[Date Prev][Date Next][Thread Prev][Thread Next][Date Index][Thread Index]
missing charset for non-ASCII text/x-patch MIME parts in Thunderbird
From: |
Stephen J. Turnbull |
Subject: |
missing charset for non-ASCII text/x-patch MIME parts in Thunderbird |
Date: |
Thu, 14 May 2015 17:28:43 +0900 |
Ivan Shmakov writes:
> As I’ve pointed earlier [1], Thunderbird (on the /sending/ side)
> for some reason chooses /not/ to file the ‘charset’
File a bug on Thunderbird, then. Absence of a charset parameter means
charset=US-ASCII, and Thunderbird should not be emitting US-ASCII MIME
parts with non-ASCII characters present. Not even if the MTAs agree
to use SMTP8.
> In the absence of the explicitly-stated encoding, the
> receiving side may resort to guessing,
A conformant receiver SHOULD NOT guess, unless the user has given it
explicit permission to do that (of course, then anything is OK).

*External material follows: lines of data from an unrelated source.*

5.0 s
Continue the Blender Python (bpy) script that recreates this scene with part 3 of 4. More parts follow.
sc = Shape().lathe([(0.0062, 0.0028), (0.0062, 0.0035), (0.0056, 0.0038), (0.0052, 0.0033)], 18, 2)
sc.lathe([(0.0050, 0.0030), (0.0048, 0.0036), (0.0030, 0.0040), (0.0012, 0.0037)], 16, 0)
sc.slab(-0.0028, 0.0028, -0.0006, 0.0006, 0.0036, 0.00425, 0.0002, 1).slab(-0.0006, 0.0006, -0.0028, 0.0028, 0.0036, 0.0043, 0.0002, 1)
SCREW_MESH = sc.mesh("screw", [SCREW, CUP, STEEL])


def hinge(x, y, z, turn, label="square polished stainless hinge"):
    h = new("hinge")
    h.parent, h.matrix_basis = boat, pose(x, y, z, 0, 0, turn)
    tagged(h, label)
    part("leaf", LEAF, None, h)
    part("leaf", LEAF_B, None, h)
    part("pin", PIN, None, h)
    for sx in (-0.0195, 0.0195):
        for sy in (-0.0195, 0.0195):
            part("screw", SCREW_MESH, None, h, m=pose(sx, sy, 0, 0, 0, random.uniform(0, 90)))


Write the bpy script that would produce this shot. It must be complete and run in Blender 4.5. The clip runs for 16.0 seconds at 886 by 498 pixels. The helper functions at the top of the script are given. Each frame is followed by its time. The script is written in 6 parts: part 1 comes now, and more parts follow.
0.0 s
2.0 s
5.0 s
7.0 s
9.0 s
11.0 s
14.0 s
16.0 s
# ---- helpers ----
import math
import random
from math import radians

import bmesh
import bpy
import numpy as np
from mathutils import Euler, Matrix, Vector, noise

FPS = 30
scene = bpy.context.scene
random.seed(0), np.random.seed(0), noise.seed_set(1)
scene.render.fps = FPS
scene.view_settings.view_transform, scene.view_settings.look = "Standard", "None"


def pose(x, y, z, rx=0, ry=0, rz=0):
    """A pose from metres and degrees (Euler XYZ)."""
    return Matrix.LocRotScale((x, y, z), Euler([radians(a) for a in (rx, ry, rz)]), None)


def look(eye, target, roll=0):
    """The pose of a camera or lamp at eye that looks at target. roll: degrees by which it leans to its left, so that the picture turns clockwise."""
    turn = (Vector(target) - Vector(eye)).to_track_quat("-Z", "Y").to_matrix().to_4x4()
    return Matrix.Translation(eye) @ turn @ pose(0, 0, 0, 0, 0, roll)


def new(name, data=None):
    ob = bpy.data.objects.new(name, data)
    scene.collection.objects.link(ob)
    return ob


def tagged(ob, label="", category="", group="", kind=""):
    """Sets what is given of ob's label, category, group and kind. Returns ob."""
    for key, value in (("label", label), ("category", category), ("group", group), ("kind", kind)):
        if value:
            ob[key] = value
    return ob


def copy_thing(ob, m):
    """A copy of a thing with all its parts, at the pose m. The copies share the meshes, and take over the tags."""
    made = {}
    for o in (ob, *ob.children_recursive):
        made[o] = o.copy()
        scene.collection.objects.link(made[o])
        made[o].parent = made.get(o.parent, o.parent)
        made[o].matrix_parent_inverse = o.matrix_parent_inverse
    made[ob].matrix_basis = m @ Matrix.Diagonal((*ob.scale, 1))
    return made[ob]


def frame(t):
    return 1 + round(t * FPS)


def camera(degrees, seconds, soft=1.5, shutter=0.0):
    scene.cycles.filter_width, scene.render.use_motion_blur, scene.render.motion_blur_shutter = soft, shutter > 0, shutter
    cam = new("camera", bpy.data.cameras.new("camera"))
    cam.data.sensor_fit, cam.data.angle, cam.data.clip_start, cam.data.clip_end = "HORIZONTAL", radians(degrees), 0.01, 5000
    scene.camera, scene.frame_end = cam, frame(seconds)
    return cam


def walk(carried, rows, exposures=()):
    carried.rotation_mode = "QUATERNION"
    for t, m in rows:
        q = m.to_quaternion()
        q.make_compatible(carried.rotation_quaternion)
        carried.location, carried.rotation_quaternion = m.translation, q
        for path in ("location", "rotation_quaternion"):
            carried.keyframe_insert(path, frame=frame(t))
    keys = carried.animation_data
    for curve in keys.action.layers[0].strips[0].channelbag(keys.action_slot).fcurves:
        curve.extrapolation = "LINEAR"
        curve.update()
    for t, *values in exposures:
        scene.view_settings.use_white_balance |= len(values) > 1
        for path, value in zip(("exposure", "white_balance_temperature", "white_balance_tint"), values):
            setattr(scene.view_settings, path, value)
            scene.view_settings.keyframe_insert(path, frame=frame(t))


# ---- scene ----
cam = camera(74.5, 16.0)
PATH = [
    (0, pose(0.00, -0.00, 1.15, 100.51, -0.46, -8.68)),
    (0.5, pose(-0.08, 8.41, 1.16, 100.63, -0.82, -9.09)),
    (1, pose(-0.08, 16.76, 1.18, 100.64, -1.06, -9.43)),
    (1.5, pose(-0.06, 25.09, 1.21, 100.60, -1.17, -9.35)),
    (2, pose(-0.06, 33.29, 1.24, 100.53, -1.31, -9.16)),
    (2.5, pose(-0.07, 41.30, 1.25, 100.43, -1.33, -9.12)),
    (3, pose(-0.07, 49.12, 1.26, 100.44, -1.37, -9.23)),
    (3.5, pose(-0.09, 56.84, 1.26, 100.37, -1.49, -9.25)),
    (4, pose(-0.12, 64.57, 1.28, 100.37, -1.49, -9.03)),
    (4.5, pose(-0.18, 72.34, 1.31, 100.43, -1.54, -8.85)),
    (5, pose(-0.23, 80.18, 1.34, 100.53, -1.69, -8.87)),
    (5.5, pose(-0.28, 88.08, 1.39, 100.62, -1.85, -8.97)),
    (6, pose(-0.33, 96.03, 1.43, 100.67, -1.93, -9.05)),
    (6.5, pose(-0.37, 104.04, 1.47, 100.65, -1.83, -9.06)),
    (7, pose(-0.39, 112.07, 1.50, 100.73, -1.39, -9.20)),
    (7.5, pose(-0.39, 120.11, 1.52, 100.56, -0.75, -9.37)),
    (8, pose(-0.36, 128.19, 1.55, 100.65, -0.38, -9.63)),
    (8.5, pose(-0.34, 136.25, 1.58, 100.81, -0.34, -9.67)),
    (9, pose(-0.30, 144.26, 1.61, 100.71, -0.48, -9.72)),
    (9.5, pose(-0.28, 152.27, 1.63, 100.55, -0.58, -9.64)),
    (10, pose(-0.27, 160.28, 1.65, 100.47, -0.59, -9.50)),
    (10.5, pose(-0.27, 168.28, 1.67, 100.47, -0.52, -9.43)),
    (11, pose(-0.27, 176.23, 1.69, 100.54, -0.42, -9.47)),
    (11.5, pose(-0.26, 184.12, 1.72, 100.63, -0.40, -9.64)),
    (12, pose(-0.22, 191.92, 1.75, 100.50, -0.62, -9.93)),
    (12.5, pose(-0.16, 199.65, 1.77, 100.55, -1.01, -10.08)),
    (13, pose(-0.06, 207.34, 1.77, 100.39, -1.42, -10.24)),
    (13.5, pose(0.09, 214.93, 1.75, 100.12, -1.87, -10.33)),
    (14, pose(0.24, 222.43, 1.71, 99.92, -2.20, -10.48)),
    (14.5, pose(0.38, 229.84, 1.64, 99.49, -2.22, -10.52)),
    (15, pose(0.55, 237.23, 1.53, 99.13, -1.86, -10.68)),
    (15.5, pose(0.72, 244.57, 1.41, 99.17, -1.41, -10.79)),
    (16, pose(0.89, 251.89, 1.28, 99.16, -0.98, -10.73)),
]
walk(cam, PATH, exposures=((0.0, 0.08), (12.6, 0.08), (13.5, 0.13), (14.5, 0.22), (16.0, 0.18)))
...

From
RFC 2046:
4.1.2. Charset Parameter
A critical parameter that may be specified in the Content-Type
field for "text/plain" data is the character set. This is
specified with a "charset" parameter, as in:
Content-type: text/plain; charset=iso-8859-1
Unlike some other parameter values, the values of the charset
parameter are NOT case sensitive. The default character set, which
must be assumed in the absence of a charset parameter, is US-ASCII.
Note that technically speaking the MUST in this section only applies
to text/plain, and not to any other text content-type. However, given
that the section says
The specification for any future subtypes of "text" must specify
whether or not they will also utilize a "charset" parameter, and
may possibly restrict its values as well. For other subtypes of
"text" than "text/plain", the semantics of the "charset" parameter
should be defined to be identical to those specified here for
"text/plain", i.e., the body consists entirely of characters in the
given charset.
Pretty clearly the intent is that the behavior of text/plain is to be
the default for other text content-types, unless *explicitly* stated
in the content-type spec. See also section
4.1.4. Unrecognized Subtypes
Unrecognized subtypes of "text" should be treated as subtype
"plain" as long as the MIME implementation knows how to handle the
charset.
This only makes sense when charset is unspecified if charset is
assumed to be US-ASCII.
> I presume this issue (the one of /not/ including the ‘charset’)
> is specific to Thunderbird. As an example, please look at a
> fragment of the original patch thus MIMEd from Gnus.
File a bug on Gnus, too. :-)
Of course Emacs should do what its user asks, but the default should
be to assume US-ASCII if there is no charset parameter, and to bitch
(not guess) if non-ASCII octets are seen.